Crossing Broad Investigates: Thomas Petersen vs. Jeff McLane on the Topic of “Sideline Confrontations”

Photos via Twitter

Fascinating argument on Twitter this morning.

On one side, we had Philadelphia Eagles beat writer Jeff McLane, of the Inquirer. On the other side was Thomas Petersen, the Danish guy who does those good breakdown videos. He’s a relative newcomer to the Eagles media world and has about 17,500 Twitter followers.

The dispute begins with Petersen sharing a snippet of Jeff McLane’s recent reporting, in this tweet here:

Personally, I would say this is a violation. If you’re going to cite somebody’s work, you should include the link to the story in addition to their Twitter handle. As such, we deduct one point from Petersen in our arbitrary scoring system.

But that’s an aside.

What happened next was this:

Alright, now we’re talking. Now we have a discussion worth investigating on Crossing Broad. McLane has every right to jump in and defend himself when people criticize his reporting, which is what Petersen is doing when he says, quote, “I’m starting to take his articles with a grain of salt too.” 

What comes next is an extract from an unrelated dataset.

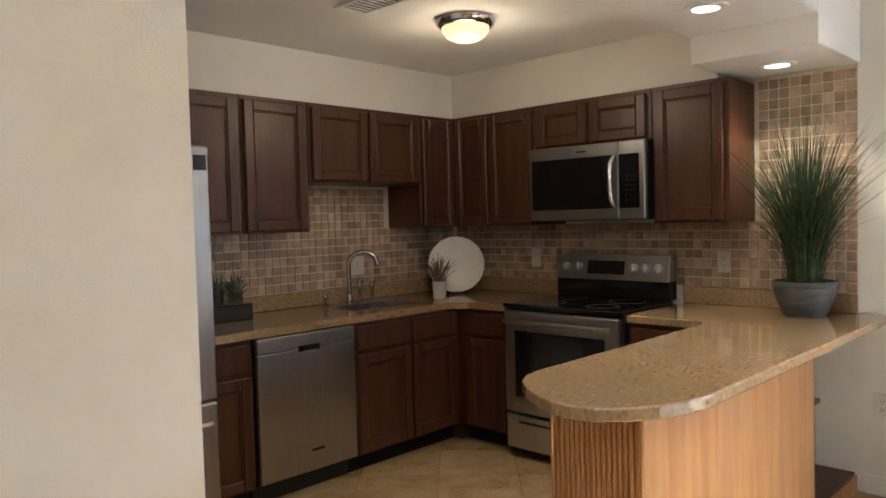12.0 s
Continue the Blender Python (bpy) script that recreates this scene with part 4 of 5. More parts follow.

The discussion continues like this:

It would appear as though Petersen was willing to end the conversation right then and there, but that’s not what happened.

McLane continues:

And that appears to be where the conversation ends. McLane replied to another Twitter user, saying that the “initial headline was a mistake and we corrected. Story stands, nonetheless.”

For context, Petersen is right. The story was not corrected. It was published on January 4th and in a quick visit to the Inquirer website, it says this in the headline, as of 11:36 Friday morning:

Therefore, Petersen is awarded +1 point.

For the purpose of understanding how the business works, most newspaper writers do not pen their own headlines. Guys like McLane will typically submit the article, then editors would take it from there. Sometimes that can result in a disconnect between the headline/subheading, and then the body of the article itself. You saw this issue with the debacle over the Inga Saffron Buildings Matter, Too article, featuring a headline she did not write.

Anyway, that’s one part of this conversation. McLane is saying the headline was corrected, which it was not. He also tweeted out the headline when sharing the story last month, so he gets docked for that misstep. We will deduct one point.

The more important thing is trying to determine whether McLane’s reporting is accurate. It usually is. He’s pretty good on the Eagles beat, but no reporter in the history of the world has ever been “100 pct accurate,” as he claims. The closest thing we have to that in this city is probably Jim Salisbury.

In this case, Jason Kelce came out and disputed what Jeff wrote following the Giants scandal, explaining in an Instagram post that:

“At no point was anything from me or anyone else confrontational. We all knew leading into that game that Sudfeld was told to be ready to play…” 

McLane had written, in part:

“When Doug Pederson pulled Jalen Hurts for Nate Sudfeld early in the fourth quarter in Sunday’s season finale against Washington, many Eagles players and coaches were shocked and outraged, team sources told The Inquirer.

Some were angry. Two defensive players had to be held back from approaching Pederson. Center Jason Kelce and another offensive starter went to the coach to ask him why he had pulled the starting quarterback with the Eagles trailing by only three.

It needs to be said that the word “confrontation” or “confrontational” does not appear at all in the body of the story. It only appears in the headline. So in McLane’s back-and-forth with Petersen, he’s correct when he states that he “never wrote there was a confrontation.” This results in McLane being awarded a point.

Ultimately, what we have here seems to be a “he said/she said” situation with a bit of misunderstanding sprinkled in. McLane gave his report, Kelce told his side of the story, and then Eagles fans go on to choose whom to believe. Naturally, they’re probably going to gravitate to the Super Bowl-winning, fan-favorite veteran center.

It doesn’t mean Jeff’s reporting is wrong, but in the case of the headline, it was not corrected and remains on the Inquirer website, verbatim, as of publication of this article.

As we tally the final point totals, it looks like this:

  • Thomas Petersen: 0 points
  • Jeff McLane: 0 points

This has concluded our Crossing Broad investigation.